A mistaken enterprise?


Paul in the Grip of the Philosophers, edited by Peter Frick, (published by Fortress Press), is concerned with the perhaps surprising contemporary phenomenon of otherwise atheist philosophers’ interest in the apostle Paul. Most of these philosophers would be placed on the “left”, although Frick points out in his introduction that simple left-right polarisations are not very helpful because they can block out potential lessons to be learned on both sides. The chapters cover what may be the usual suspects – Nietzsche, Derrida, etc. – while describing how Paul’s position within his society stimulates their thinking, even if many philosophers dismiss the content of his message. A final chapter encourages us within the churches to be not so precious with Paul and to accept as prompts the alternative viewpoint these philosophers present.

To take a couple of examples, the chapter on Alain Badiou (above) begins by noting that postmodernity is characterised by both pluralism and homogenisation. We have endless choice, but there is a sameness about it all, meaning true novelty is hard to find. And truth is seen as merely a matter of opinion. Badiou’s political problem is finding truth that is not so abstract as to be meaningless, but that is grounded in something more than a particular moment that is of interest to only a select few. And he finds in Paul an example of someone, even if in Badiou’s view what Paul is preaching about is nonsense, whose method treads this middle ground – applying a particular event (the resurrection) in a wider context.

Similarly, Slavoj Zizek, that frowning giant of European philosophy, finds inspiration in Paul’s proclamation of what seems a “scandal” to reason.
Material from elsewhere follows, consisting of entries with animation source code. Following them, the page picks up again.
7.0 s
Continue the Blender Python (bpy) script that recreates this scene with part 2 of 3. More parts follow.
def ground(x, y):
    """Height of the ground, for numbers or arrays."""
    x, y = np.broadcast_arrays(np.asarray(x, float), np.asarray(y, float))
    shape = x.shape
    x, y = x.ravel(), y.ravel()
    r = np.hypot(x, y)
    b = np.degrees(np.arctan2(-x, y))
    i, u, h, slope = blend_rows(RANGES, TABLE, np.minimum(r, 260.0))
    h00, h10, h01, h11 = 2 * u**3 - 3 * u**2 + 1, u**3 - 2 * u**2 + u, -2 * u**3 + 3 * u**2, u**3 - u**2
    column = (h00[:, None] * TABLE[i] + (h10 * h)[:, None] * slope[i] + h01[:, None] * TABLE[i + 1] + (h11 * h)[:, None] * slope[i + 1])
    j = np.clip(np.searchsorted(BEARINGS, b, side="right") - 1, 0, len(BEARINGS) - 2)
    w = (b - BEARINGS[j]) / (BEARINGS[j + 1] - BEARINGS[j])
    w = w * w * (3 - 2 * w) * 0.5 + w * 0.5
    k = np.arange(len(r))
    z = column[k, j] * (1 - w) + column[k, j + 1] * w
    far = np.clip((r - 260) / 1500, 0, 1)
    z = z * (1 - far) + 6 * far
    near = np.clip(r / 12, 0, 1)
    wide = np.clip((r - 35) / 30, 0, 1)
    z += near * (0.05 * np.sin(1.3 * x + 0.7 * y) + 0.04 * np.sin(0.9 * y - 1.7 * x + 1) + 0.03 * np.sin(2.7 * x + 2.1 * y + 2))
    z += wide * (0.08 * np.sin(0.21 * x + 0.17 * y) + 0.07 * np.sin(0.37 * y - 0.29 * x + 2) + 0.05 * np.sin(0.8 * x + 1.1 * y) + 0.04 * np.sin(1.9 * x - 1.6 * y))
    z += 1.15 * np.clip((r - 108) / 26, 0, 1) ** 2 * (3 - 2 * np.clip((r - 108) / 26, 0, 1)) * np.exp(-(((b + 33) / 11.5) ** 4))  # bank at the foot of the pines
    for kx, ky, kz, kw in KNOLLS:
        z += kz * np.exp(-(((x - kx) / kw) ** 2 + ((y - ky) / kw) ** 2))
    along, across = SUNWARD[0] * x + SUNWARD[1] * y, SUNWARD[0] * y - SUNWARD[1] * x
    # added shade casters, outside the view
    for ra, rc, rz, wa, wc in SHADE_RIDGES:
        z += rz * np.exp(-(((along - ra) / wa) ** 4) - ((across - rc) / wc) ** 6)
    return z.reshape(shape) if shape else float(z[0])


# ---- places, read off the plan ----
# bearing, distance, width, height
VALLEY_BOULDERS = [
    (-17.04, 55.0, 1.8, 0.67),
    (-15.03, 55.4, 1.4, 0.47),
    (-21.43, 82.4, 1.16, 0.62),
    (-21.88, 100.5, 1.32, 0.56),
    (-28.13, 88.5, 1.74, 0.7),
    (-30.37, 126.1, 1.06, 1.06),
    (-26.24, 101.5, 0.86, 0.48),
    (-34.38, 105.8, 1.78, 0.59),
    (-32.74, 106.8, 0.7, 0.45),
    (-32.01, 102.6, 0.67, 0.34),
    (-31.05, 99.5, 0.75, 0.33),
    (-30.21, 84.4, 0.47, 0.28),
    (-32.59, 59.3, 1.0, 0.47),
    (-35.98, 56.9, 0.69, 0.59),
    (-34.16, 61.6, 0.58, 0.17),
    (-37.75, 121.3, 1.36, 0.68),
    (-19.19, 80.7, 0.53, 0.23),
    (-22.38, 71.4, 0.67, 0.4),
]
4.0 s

For Zizek, Paul proves that radical change must come not from within the “horizon” of “common sense”, but must be sparked by something analogous to Kierkegaard’s (and Luther’s) leap of faith. Zizek claims then that his radical political philosophy is a far closer descendant of Paul than the theology of the mainstream churches. In other words, it is Paul’s radical method, and not his content, that is the most important thing. Now, Zizek may be saying this tongue in cheek (it’s hard to tell with Zizek, and he might say it is beside the point), and it certainly is contrary to the mainstream views in the churches, but for Zizek we live in a different world, and the sort of continuity with the early church we seek in the contemporary churches, in theological rather than political terms, would be for him a mistaken enterprise.